貸借対照表の中で、最も見られる科目が自己資本です。この科目の内容で、今まで着実に利益を積み重ねてきたかを読み解くのです。具体的には、在庫や債権、投資など資産に本当に資産性があるのかを検証します。仮に、固定化した債権や陳腐化した在庫がある場合、その分を自己資本から控除して考え、決算書上の自己資本よりも少ないと判断します。また、他社や代表者への貸付け、ゴルフ会員権、過去の株式なども資産性が低いと思われがちです。このようなものは、極力圧縮しておくことが必要です。将来スムーズに融資を受けるために、健全な資産をコツコツと積み重ねるようにしましょう。
2. 現在
企業の現在を知るには「試算表」を見ます。これは、決算以降どのような推移をしているのか確認して、悪い兆候がないか判断するためです。仮に、直近の決算が赤字で一度融資を断られた場合でも、試算表の時点で業績が改善していれば融資が通る可能性があります。そのため、業績が回復している指標が出ているならば、再度挑戦することを検討しましょう。逆に言えば、決算時点では好調だったのに試算表で悪い値が出た場合、融資が難しくなる場合があります。このような場合、悪化した要因は一時的なものなのか、業界全体のことなのかなど、詳しく説明できるようにしておきましょう。銀行側にもタイムリーに状況を把握してもらうことで、急な必要時にも慌てないで済むことにつながります。
この試算表ですが、企業としても継続的に事業の状況を把握したいものです。銀行に提出を求められたらすぐ対応できるよう、月末で締めてから2カ月程度を目途に試算表を作成しておくといいでしょう。
3.未来
企業の未来を表すのは、まさに「収支計画」です。銀行は、社長がどのようなビジョンを持っているかを含め、様々な情報を総合して融資の可否を判断します。しかし、最終的には「具体性のある収支計画」を求めてきます。
では、具体性のある収支計画、と判断されるものとは一体どんなものでしょうか。ポイントは、現実的な数値を掲げているか、ということです。なぜなら、銀行は計画の妥当性もそうですが、計画と実績の差異に注目するからです。どんな計画でも、必ず達成できる保証はありません。
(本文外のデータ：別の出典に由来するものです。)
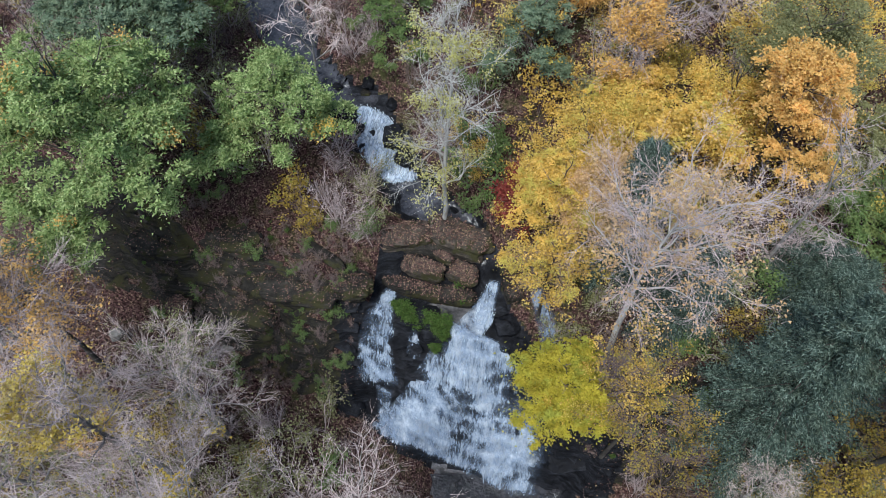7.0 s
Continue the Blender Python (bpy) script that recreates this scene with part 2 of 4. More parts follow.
def water_material(name, cols, ripple=2.5, depth=0.06, spec=0.5, sheen=None, joints=False):
    m, n, l, b = material(name, 0.12, spec)
    t = noise_node(n, l, ripple, 4, 0.6)
    s = noise_node(n, l, 0.9, 6, 0.75)
    r = ramp_node(n, [(0.36, cols[0]), (0.62, cols[1])])
    l.new(s.outputs["Fac"], r.inputs["Fac"])
    out = r.outputs["Color"]
    if sheen:
        # painted sky reflection with ripple glints, paler towards the outlet where the bed rises
        tc, xyz = n.new("ShaderNodeTexCoord"), n.new("ShaderNodeSeparateXYZ")
        l.new(tc.outputs["Object"], xyz.inputs[0])
        rise, wave = n.new("ShaderNodeMath"), n.new("ShaderNodeMath")
        rise.operation = wave.operation = "MULTIPLY_ADD"
        rise.inputs[1].default_value, rise.inputs[2].default_value = -0.28, 9.2
        tilt = n.new("ShaderNodeMath")
        tilt.operation = "MULTIPLY_ADD"
        tilt.inputs[1].default_value = 0.42
        l.new(xyz.outputs["X"], tilt.inputs[0])
        l.new(xyz.outputs["Y"], tilt.inputs[2])
        l.new(tilt.outputs[0], rise.inputs[0])
        wave.inputs[1].default_value = 2.4
        l.new(t.outputs["Fac"], wave.inputs[0])
        l.new(rise.outputs[0], wave.inputs[2])
        k = n.new("ShaderNodeMapRange")
        k.inputs["From Min"].default_value, k.inputs["From Max"].default_value = 1.3, 2.2
        l.new(wave.outputs[0], k.inputs["Value"])
        out = mixed(n, l, k.outputs["Result"], out, sheen)
    if joints:
        wob = noise_node(n, l, 1.3, 4, 0.7)
        tc2, va = n.new("ShaderNodeTexCoord"), n.new("ShaderNodeVectorMath")
        va.operation = "MULTIPLY_ADD"
        va.inputs[1].default_value = (2.2, 2.2, 0)
        l.new(wob.outputs["Color"], va.inputs[0])
        l.new(tc2.outputs["Object"], va.inputs[2])
        vo = n.new("ShaderNodeTexVoronoi")
        vo.feature = "DISTANCE_TO_EDGE"
        vo.inputs["Scale"].default_value = 0.55
        l.new(va.outputs[0], vo.inputs["Vector"])
        jr = ramp_node(n, [(0.0, (0.22, 0.22, 0.23)), (0.03, (0.75, 0.75, 0.76)), (0.10, (1, 1, 1))])
        l.new(vo.outputs["Distance"], jr.inputs["Fac"])
        streak = noise_node(n, l, 1.0, 7, 0.78, stretch=(1.5, 0.75, 1))
        sr = ramp_node(n, [(0.38, (0.34, 0.34, 0.35)), (0.47, (0.85, 0.85, 0.86)), (0.58, (1.18, 1.18, 1.18))])
        l.new(streak.outputs["Fac"], sr.inputs["Fac"])
        out = mixed(n, l, 0.55, out, jr.outputs["Color"], "MULTIPLY")
        out = mixed(n, l, 1.0, out, sr.outputs["Color"], "MULTIPLY")
    l.new(out, b.inputs["Base Color"])
    bump(n, l, b, t.outputs["Fac"], 0.6, depth)
    return m


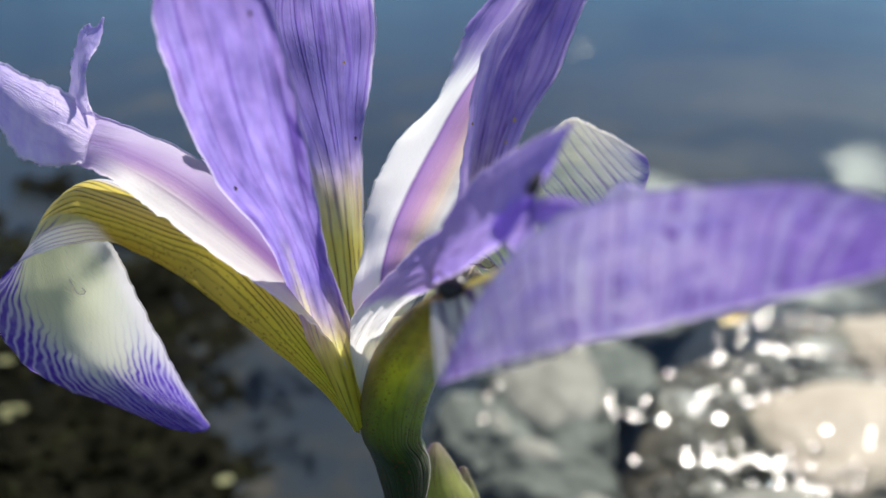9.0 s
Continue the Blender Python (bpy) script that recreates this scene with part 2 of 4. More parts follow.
def solid_material(name, stops, scale, rough=0.6, bump=0.3, stretch=None, spec=0.5, depth=0.001, coat=0.0):
    """Opaque skin whose colour follows a noise."""
    m, t = fresh(name)
    at = node(t, "ShaderNodeTexCoord").outputs["Object"]
    n1 = grain(t, at, scale, 5, 0.6, stretch)
    n2 = grain(t, at, scale * 7, 3, 0.6, stretch)
    col = ramp(t, calc(t, "ADD", calc(t, "MULTIPLY", n1, 0.7), calc(t, "MULTIPLY", n2, 0.3)), stops)
    b = node(t, "ShaderNodeBump", Height=n2, Strength=bump, Distance=depth).outputs[0]
    p = node(t, "ShaderNodeBsdfPrincipled", Base_Color=col, Roughness=rough, Normal=b)
    p.inputs["Specular IOR Level"].default_value = spec
    p.inputs["Coat Weight"].default_value = coat
    p.inputs["Coat Roughness"].default_value = 0.08
    node(t, "ShaderNodeOutputMaterial", Surface=p.outputs[0])
    return m


LILAC, VIOLET = (0.235, 0.18, 0.55), (0.10, 0.04, 0.33)
YELLOW, LEAF = (0.78, 0.64, 0.10), (0.16, 0.22, 0.04)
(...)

そのため銀行は、過去のトレンドと大きく外れない手堅い計画を好みます。もし、数値に表せられない新規事業や増収要因があるならば、その確実性を含めて必ず口頭で説明しておきましょう。また、計画を立てる段階で今期の予想が悪くなりそうな場合は、先だって調達するなど戦略的な調達計画も必要なことがあります。そんな時も早めに銀行へ伝えておくことで、経営者の先見性に信用を持ってもらうことにつながります。
計画をたてる時は大きくしようとしがちですが、実績とかけ離れていない、具体的な数値を使用するよう心掛けましょう。数値で表せないものは必ず口頭で説明する機会をつくり、銀行により多くの安心感を与えて、スムーズに審査してもらいましょう。
● まとめ
いかがでしたか。全ての資料が常に必要なわけではありませんが、自社で常に現状を把握しておくことは必要です。そのためにも、より詳細な資料を無理の無い範囲で作成しておくことが大切と言えます。